▸ **What you have to do**:
Set down, please, exactly the lines below that run from the line with "Continue the Blender" to the line with "leafy tree in", both lines included.

-*-*-

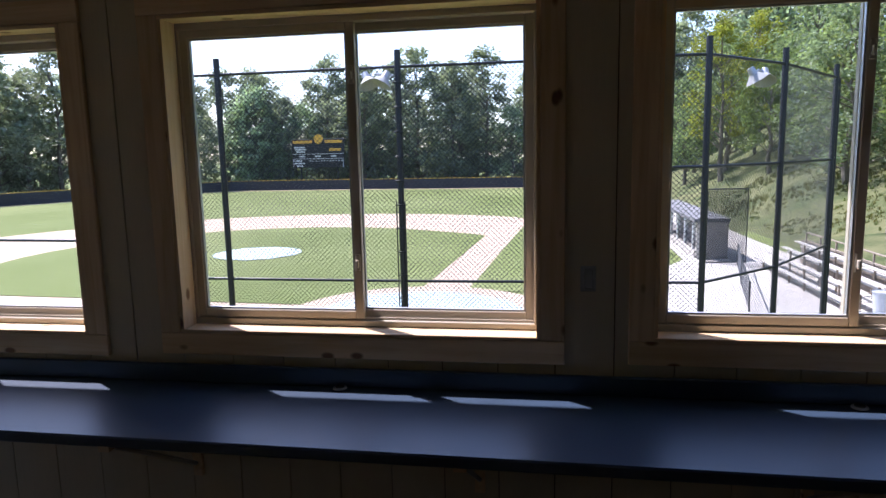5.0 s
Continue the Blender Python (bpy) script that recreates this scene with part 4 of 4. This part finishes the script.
# haze over the distant woods is carried by these pale leaf colours
far_protos = [tree_parts(11, 21, 5.4, 0.05, 5400, 0.58, LEAF_HAZED, 90), tree_parts(12, 19, 5.0, 0.04, 5200, 0.58, LEAF_HAZED_B, 84), tree_parts(13, 23, 4.8, 0.10, 4600, 0.56, LEAF_HAZED_B, 72), tree_parts(14, 17, 5.8, 0.03, 5400, 0.58, LEAF_PALE, 90)]
spots = []
arcline = [(-128, 26), (-118, 50), (-108, 75), (-100, 100), (-88, 124), (-66, 142), (-46, 144), (-22, 141), (4, 138), (24, 134), (42, 126)]
for k in range(len(arcline) - 1):
    a, b = Vector(arcline[k]), Vector(arcline[k + 1])
    for j in range(5):
        for depth in (0, 10):
            p = a.lerp(b, (j + rnd.random()) / 4)
            nrm = (p - Vector((-10, 30))).normalized()
            spots.append(tuple(p + nrm * (depth + rnd.uniform(-2, 2))))
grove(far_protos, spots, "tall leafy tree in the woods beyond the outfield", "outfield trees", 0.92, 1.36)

mid_protos = [tree_parts(21, 15, 4.4, 0.18, 5600, 0.34, LEAF_MID, 70, 0.1), tree_parts(22, 13, 4.0, 0.25, 5000, 0.33, LEAF_LIGHT, 60, -0.1), tree_parts(23, 17, 4.2, 0.3, 5000, 0.34, LEAF_YELLOW, 60, 0.1), tree_parts(24, 16, 4.8, 0.1, 5800, 0.36, LEAF_DARK, 70)]
hill_spots = [(33, 52), (37, 45), (30, 60), (26, 66), (34, 64), (40, 56), (44, 48), (24, 76), (30, 80), (38, 74), (21, 84), (27, 92), (35, 88), (19, 95), (46, 62), (43, 38), (47, 30), (50, 42), (42, 25), (46, 18), (38, 33), (52, 22), (22, 104), (30, 104), (28, 52), (33, 41), (36, 50), (31, 70), (25, 60), (41, 66), (48, 54), (52, 34), (55, 46), (23, 90), (33, 98), (40, 84), (29, 47), (39, 40)]
grove(mid_protos, hill_spots, "leafy tree on the wooded hillside", "hillside trees", 0.85, 1.2)
big_slope = tree_parts(33, 12.0, 3.7, 0.42, 9000, 0.26, LEAF_LIGHT, 80)
t = tree(big_slope, "leafy tree standing low on the slope", "slope trees")
t.matrix_basis = Matrix.Translation((17.9, 23.7, ground_z(17.9, 23.7)))
near_protos = [tree_parts(31, 8.5, 2.7, 0.22, 5200, 0.27, LEAF_LIGHT, 64), tree_parts(32, 9.5, 2.4, 0.3, 4200, 0.27, LEAF_MID, 50, 0.1)]
for i, (x, y, s, r) in enumerate(((31.0, 24.0, 1.0, 20), (26.5, 43.0, 1.25, 100), (24.5, 36.5, 0.95, 200), (28.0, 29.0, 1.1, 300))):
    t = tree(near_protos[i % 2], "young broad-leaved tree on the slope", "slope trees")
    t.matrix_basis = Matrix.Translation((x, y, ground_z(x, y))) @ Matrix.Rotation(radians(r), 4, "Z") @ Matrix.Scale(s, 4)

park_protos = [tree_parts(41, 18, 6.4, 0.08, 13000, 0.36, LEAF_MID, 150), tree_parts(42, 16, 5.8, 0.08, 11500, 0.35, LEAF_PALE, 130), tree_parts(43, 19, 6.2, 0.08, 13000, 0.36, LEAF_DARK, 150)]
park = [(-62, -25), (-70, -9), (-80, -2), (-82, 8), (-84, 18), (-80, 27), (-76, -14), (-70, -24), (-90, 2), (-92, 14), (-88, 36), (-78, 40), (-66, -34), (-76, -36), (-62, -46), (-54, -56), (-70, -50), (-60, -66), (-30, -76), (-22, -82), (-74, -62), (-28, -90), (-98, 8), (-100, 22), (-96, -8), (-92, -20), (-86, -30), (-94, 30), (-84, -44), (-72, -74), (-58, -84), (-88, 26), (-74, 34)]
grove(park_protos, park, "big park tree at the edge of the lawn", "park trees", 1.0, 1.4)
grove(park_protos, [(-46, -64), (-38, -70), (-50, -76), (-40, -84), (-44, -94)], "lower park tree far across the lawn", "park trees", 0.85, 1.02)
t = tree(park_protos[1], "big pale-leaved tree shading the lawn", "park trees")
t.matrix_basis = Matrix.Translation((-60.2, -17.5, G)) @ Matrix.Rotation(2.0, 4, "Z") @ Matrix.Scale(1.1, 4)
t = tree(tree_parts(51, 15, 4.4, 0.28, 3600, 0.34, LEAF_MID, 60), "slender tree standing on the lawn", "park trees")
t.matrix_basis = Matrix.Translation((-33.6, -30.6, G))
# Three trees added out of view to shade the lawn; the fourth's branches show.
shade = tree(tree_parts(53, 15, 5.4, 0.4, 4200, 0.4, LEAF_MID, 60), "spreading tree placed beside the building's lawn for shade and branches", "park trees")
shade.matrix_basis = Matrix.Translation((-33, -18.5, G))
for x, y, r in ((-27, -14.5, 70), (-41, -23, 140), (-8.5, -25, 220)):
    copy_thing(shade, Matrix.Translation((x, y, G)) @ Matrix.Rotation(radians(r), 4, "Z"))
t = tree(tree_parts(52, 6.5, 2.5, 0.04, 5200, 0.20, LEAF_YOUNG, 50), "bright green young tree before the batting cage", "park trees")
t.matrix_basis = Matrix.Translation((-50.5, -7.6, G)) @ Matrix.Scale(1.35, 4)
bush_me = [tree_parts(61, 4.2, 3.0, 0.02, 2200, 0.34, LEAF_LIGHT, 36)]
bushes = []
for k in range(14):
    bushes.append((-74 + rnd.uniform(-3, 3), -4 + k * 2.6))
for k in range(16):
    a = math.radians(205 + k * 3.2)
    bushes.append((64 * math.cos(a) + rnd.uniform(-3, 3), 66 * math.sin(a) + rnd.uniform(-3, 3)))
bushes += [(-68, 7.0), (-68.5, 9.5)]
grove(bush_me, bushes, "rounded leafy bush at the wood's edge", "bushes", 0.8, 1.4)


# ---------------------------------------------------------------- brush on the slope
def brush(name, n, region, size, leaf, label, seed):
    """Tufts of tall weeds over a stretch of the slope."""
    rg = np.random.RandomState(seed)
    x0, x1, y0, y1 = region
    V = []
    for _ in range(n):
        x, y = rg.uniform(x0, x1), rg.uniform(y0, y1)
        if x < hill_foot(y) + 0.6 or noise.noise((x * 0.16, y * 0.16, seed)) < -0.05 or (14.5 < x < 25 and 25.5 < y < 36):
            continue
        z = ground_z(x, y)
        for b in range(7):
            a = rg.rand() * math.tau
            h, sp = size * rg.uniform(0.5, 1.2), size * rg.uniform(0.1, 0.6)
            w = size * 0.16
            cx, cy = x + rg.normal(0, size * 0.4), y + rg.normal(0, size * 0.4)
            ca, sa = math.cos(a), math.sin(a)
            V += [(cx - sa * w, cy + ca * w, z - 0.05), (cx + sa * w, cy - ca * w, z - 0.05), (cx + ca * sp + sa * w * 0.6, cy + sa * sp - ca * w * 0.6, z + h), (cx + ca * sp * 1.1 - sa * w * 0.6, cy + sa * sp * 1.1 + ca * w * 0.6, z + h * 0.9)]
    me = bpy.data.meshes.new(name)
    me.from_pydata(V, [], [(i, i + 1, i + 2, i + 3) for i in range(0, len(V), 4)])
    me.materials.append(leaf)
    return tagged(new(name, me), label, "weeds", "", "stuff")


WEED = leaf_mat("dry_weeds", (0.115, 0.115, 0.05))
WEED_GREEN = leaf_mat("green_weeds", (0.10, 0.128, 0.045))
brush("hill_weeds", 9000, (17, 46, 8, 75), 0.20, WEED, "dry tall weeds over the hillside", 3)
brush("hill_brush", 2200, (17, 46, 8, 80), 0.22, WEED_GREEN, "green brush over the hillside", 5)


# ---------------------------------------------------------------- wall strips and floor sheets
planks(wall_front, 0, FRONT, -1, LEFT, RIGHT, 0.0, TOP, front_holes, 0.2175, 2.163, 0.005)
planks(wall_right, 1, RIGHT, -1, MID, FRONT, 0.0, TOP, [], 0.2203, 1.515)
planks(wall_between, 1, LEFT, 1, MID, FRONT, 0.0, TOP, [(DOOR[0] - 0.03, DOOR[1] + 0.03, 0.0, DOOR[2] + 0.03)], 0.2215, 2.252)
planks(wall_between, 1, LEFT - 0.06, -1, BACK, B_FRONT, 0.0, TOP, [(DOOR[0] - 0.03, DOOR[1] + 0.03, 0.0, DOOR[2] + 0.03)], 0.2032, 2.277)
planks(wall_inner, 0, MID, 1, LEFT, -0.55, 0.0, TOP, [(DOOR2[0] - 0.03, DOOR2[1] + 0.03, 0.0, DOOR2[2] + 0.03)], 0.2175, -3.0)
planks(wall_inner_end, 0, MID, 1, 3.12, RIGHT, 0.0, TOP, [], 0.2175, 3.2)
planks(wall_back, 0, BACK, 1, FAR, LEFT - 0.06, 0.0, TOP, [K_WIN], 0.2045, -4.240)
planks(wall_far, 1, FAR, 1, BACK, B_FRONT, 0.0, TOP, [B_WIN], 0.2098, 0.541, 0.004)
planks(wall_b_front, 0, B_FRONT, -1, FAR, LEFT - 0.06, 0.0, TOP, [], 0.2044, -4.267)
for x0 in np.arange(FAR, RIGHT + 2.44, 2.44):
    for k, y0 in enumerate(np.arange(BACK - 0.1, FRONT, 1.22)):
        s = 1.22 * (k % 2)
        a, b = max(FAR, x0 - s), min(RIGHT, x0 - s + 2.4385)
        c, d = max(BACK, y0), min(FRONT, y0 + 1.2185)
        if b - a > 0.02 and d - c > 0.02:
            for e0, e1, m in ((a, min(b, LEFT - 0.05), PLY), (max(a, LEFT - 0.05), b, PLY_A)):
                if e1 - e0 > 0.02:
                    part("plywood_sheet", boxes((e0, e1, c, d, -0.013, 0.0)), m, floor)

-*-*-

▸ **Full answer**:
Continue the Blender Python (bpy) script that recreates this scene with part 4 of 4. This part finishes the script.
# haze over the distant woods is carried by these pale leaf colours
far_protos = [tree_parts(11, 21, 5.4, 0.05, 5400, 0.58, LEAF_HAZED, 90), tree_parts(12, 19, 5.0, 0.04, 5200, 0.58, LEAF_HAZED_B, 84), tree_parts(13, 23, 4.8, 0.10, 4600, 0.56, LEAF_HAZED_B, 72), tree_parts(14, 17, 5.8, 0.03, 5400, 0.58, LEAF_PALE, 90)]
spots = []
arcline = [(-128, 26), (-118, 50), (-108, 75), (-100, 100), (-88, 124), (-66, 142), (-46, 144), (-22, 141), (4, 138), (24, 134), (42, 126)]
for k in range(len(arcline) - 1):
    a, b = Vector(arcline[k]), Vector(arcline[k + 1])
    for j in range(5):
        for depth in (0, 10):
            p = a.lerp(b, (j + rnd.random()) / 4)
            nrm = (p - Vector((-10, 30))).normalized()
            spots.append(tuple(p + nrm * (depth + rnd.uniform(-2, 2))))
grove(far_protos, spots, "tall leafy tree in the woods beyond the outfield", "outfield trees", 0.92, 1.36)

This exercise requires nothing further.